### REQUIREMENTS
Your answer should be a single number: the count of lines containing "part".

### DATA SEGMENT
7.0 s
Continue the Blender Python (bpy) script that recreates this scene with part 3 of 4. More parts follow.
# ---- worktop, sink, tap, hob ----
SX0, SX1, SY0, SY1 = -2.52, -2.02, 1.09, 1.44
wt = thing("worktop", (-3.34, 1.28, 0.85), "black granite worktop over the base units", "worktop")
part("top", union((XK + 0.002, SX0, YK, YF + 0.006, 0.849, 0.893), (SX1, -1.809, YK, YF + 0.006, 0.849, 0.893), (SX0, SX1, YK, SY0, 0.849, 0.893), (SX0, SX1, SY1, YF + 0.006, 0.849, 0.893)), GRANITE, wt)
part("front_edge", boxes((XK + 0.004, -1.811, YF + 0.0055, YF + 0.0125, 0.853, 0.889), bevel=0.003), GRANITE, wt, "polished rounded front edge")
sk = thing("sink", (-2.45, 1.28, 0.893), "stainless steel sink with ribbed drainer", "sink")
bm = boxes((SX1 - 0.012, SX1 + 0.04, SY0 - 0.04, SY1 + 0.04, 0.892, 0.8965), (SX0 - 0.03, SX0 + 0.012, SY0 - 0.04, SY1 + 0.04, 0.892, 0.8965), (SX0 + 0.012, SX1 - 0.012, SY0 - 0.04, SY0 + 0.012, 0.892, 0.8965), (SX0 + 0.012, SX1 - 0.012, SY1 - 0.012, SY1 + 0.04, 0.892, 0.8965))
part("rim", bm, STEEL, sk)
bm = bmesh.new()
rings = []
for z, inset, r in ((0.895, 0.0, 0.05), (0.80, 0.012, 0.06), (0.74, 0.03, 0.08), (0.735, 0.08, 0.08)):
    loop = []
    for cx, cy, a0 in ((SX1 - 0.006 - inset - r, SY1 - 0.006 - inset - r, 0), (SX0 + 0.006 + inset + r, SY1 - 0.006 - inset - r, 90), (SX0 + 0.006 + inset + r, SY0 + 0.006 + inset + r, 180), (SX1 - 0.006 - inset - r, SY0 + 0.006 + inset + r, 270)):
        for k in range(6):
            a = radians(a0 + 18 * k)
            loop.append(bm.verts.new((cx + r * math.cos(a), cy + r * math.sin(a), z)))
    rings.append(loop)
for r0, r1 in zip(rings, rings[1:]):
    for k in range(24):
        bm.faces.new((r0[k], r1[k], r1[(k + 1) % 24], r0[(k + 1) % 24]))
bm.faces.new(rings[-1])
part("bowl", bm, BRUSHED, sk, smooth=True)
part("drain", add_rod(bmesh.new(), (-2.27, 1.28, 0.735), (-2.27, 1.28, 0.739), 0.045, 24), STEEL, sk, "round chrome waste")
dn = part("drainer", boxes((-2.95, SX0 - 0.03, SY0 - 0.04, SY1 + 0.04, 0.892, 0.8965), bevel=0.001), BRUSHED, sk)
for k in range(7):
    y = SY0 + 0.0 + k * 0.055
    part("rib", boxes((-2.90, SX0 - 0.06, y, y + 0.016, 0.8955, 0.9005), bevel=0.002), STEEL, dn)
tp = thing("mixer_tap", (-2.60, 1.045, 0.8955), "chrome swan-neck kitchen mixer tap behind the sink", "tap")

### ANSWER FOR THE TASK
8